TASK BRIEF:
For each line below that contains the string "Continue", copy that line.

MATERIAL FOR THE TASK:

- - -

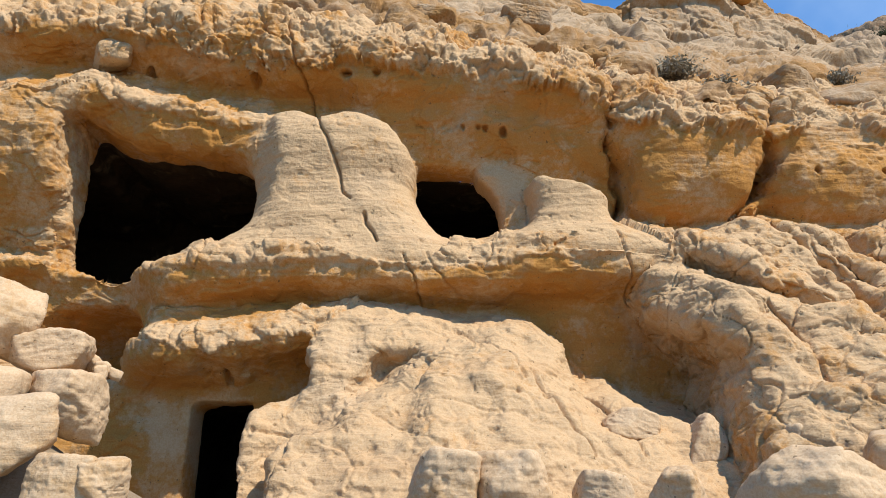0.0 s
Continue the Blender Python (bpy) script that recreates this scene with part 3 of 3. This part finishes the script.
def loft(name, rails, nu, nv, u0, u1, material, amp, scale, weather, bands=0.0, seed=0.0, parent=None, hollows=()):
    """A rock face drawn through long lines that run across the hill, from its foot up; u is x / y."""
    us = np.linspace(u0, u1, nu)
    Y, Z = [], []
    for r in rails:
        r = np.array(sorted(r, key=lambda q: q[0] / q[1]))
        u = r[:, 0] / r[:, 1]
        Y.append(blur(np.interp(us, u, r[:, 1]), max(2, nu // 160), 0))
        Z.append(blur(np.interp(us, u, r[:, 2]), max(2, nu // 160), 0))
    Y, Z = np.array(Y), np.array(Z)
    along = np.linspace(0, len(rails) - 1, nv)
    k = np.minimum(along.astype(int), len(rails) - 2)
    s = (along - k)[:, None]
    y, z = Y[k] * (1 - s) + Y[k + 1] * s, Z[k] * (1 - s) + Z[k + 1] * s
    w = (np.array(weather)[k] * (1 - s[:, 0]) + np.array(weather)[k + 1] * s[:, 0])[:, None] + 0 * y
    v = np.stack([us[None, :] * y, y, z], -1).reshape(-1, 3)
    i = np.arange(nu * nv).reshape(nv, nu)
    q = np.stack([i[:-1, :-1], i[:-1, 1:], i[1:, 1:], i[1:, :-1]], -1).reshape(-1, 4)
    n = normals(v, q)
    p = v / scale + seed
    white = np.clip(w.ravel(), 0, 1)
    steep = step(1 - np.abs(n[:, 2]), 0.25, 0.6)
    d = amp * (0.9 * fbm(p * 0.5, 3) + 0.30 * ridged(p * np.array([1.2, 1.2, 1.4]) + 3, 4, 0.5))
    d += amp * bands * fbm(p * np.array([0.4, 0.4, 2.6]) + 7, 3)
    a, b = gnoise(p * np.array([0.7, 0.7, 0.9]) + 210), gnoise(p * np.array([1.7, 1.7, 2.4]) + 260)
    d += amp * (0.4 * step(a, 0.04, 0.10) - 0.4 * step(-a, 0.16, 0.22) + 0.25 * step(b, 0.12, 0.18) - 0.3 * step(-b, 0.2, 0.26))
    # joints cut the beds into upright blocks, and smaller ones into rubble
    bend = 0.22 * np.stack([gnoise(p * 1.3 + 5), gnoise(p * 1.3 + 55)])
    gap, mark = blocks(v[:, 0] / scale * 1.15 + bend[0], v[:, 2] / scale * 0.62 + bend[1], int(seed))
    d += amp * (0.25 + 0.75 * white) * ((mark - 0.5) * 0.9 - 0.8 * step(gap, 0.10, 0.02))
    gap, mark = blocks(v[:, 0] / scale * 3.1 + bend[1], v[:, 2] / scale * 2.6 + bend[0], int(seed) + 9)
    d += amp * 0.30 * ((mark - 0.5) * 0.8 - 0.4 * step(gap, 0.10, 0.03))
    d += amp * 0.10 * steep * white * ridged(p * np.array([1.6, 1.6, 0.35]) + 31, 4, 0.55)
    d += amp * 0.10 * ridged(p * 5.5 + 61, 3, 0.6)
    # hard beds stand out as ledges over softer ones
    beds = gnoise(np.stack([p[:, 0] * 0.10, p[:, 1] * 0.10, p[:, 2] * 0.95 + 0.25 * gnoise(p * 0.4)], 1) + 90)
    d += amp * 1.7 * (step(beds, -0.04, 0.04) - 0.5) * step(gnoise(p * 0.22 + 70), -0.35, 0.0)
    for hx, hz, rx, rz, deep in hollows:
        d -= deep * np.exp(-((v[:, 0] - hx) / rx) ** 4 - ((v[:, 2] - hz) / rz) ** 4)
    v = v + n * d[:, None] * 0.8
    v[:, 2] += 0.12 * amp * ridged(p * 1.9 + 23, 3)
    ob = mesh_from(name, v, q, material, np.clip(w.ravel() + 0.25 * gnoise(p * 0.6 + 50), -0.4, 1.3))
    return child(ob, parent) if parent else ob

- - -

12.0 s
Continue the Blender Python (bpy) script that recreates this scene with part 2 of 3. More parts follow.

- - -

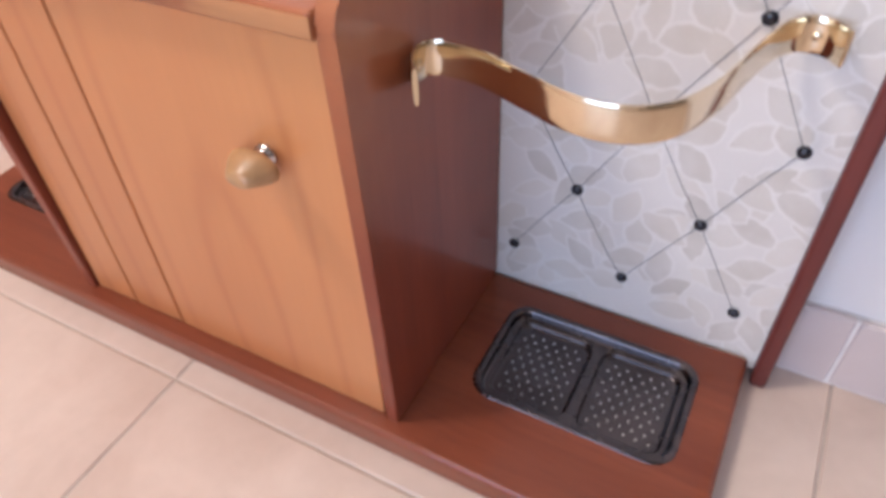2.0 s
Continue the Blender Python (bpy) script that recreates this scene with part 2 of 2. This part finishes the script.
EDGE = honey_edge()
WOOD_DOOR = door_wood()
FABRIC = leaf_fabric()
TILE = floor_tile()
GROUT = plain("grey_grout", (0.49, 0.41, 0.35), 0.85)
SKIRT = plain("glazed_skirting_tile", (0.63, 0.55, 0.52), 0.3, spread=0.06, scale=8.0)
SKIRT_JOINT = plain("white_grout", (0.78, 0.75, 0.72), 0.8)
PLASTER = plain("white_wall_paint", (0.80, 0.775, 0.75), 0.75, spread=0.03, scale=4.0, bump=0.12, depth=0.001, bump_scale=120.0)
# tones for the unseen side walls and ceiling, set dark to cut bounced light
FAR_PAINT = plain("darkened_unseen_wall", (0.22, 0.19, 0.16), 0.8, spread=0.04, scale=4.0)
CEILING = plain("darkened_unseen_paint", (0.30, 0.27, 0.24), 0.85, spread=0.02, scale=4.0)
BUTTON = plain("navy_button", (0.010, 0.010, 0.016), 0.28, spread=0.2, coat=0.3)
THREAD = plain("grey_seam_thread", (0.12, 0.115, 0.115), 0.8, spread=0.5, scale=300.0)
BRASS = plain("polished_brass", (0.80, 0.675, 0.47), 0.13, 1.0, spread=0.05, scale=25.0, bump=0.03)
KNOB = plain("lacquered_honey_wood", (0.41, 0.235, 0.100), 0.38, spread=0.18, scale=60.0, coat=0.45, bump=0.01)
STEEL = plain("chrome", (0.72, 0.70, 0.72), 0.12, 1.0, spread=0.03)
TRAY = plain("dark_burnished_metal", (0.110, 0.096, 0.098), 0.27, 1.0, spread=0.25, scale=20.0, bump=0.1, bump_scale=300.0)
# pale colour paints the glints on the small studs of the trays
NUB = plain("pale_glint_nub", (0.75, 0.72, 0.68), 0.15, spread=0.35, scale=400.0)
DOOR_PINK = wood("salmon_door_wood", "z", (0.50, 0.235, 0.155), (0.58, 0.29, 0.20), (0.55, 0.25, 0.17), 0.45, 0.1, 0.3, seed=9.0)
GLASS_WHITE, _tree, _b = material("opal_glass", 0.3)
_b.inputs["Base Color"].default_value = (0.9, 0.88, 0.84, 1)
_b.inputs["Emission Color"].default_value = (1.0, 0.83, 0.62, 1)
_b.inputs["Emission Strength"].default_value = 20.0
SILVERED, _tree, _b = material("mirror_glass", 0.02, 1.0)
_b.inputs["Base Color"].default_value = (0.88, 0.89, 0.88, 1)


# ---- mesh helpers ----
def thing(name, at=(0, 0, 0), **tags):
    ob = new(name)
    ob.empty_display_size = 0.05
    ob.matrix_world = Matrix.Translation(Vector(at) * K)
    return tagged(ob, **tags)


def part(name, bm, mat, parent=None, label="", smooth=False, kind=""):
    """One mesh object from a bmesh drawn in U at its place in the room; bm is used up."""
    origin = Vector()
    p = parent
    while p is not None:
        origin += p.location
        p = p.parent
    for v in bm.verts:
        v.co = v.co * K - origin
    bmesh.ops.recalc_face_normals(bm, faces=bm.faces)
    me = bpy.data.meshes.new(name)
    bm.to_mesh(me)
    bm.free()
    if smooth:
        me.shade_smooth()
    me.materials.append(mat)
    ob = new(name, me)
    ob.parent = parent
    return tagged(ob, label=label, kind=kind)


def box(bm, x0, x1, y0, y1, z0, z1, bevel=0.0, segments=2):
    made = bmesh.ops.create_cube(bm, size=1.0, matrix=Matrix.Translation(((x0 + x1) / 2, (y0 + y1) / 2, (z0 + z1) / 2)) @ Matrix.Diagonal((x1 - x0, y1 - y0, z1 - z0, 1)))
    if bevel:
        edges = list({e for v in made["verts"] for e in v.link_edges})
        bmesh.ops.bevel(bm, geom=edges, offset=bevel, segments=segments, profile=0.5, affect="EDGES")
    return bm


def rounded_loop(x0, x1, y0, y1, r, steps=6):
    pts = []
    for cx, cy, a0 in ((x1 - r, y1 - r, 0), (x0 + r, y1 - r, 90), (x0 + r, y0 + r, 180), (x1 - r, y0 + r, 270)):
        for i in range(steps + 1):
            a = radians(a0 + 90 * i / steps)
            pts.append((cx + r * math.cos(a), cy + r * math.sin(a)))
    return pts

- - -

THE SOLUTION:
Continue the Blender Python (bpy) script that recreates this scene with part 3 of 3. This part finishes the script.
Continue the Blender Python (bpy) script that recreates this scene with part 2 of 3. More parts follow.
Continue the Blender Python (bpy) script that recreates this scene with part 2 of 2. This part finishes the script.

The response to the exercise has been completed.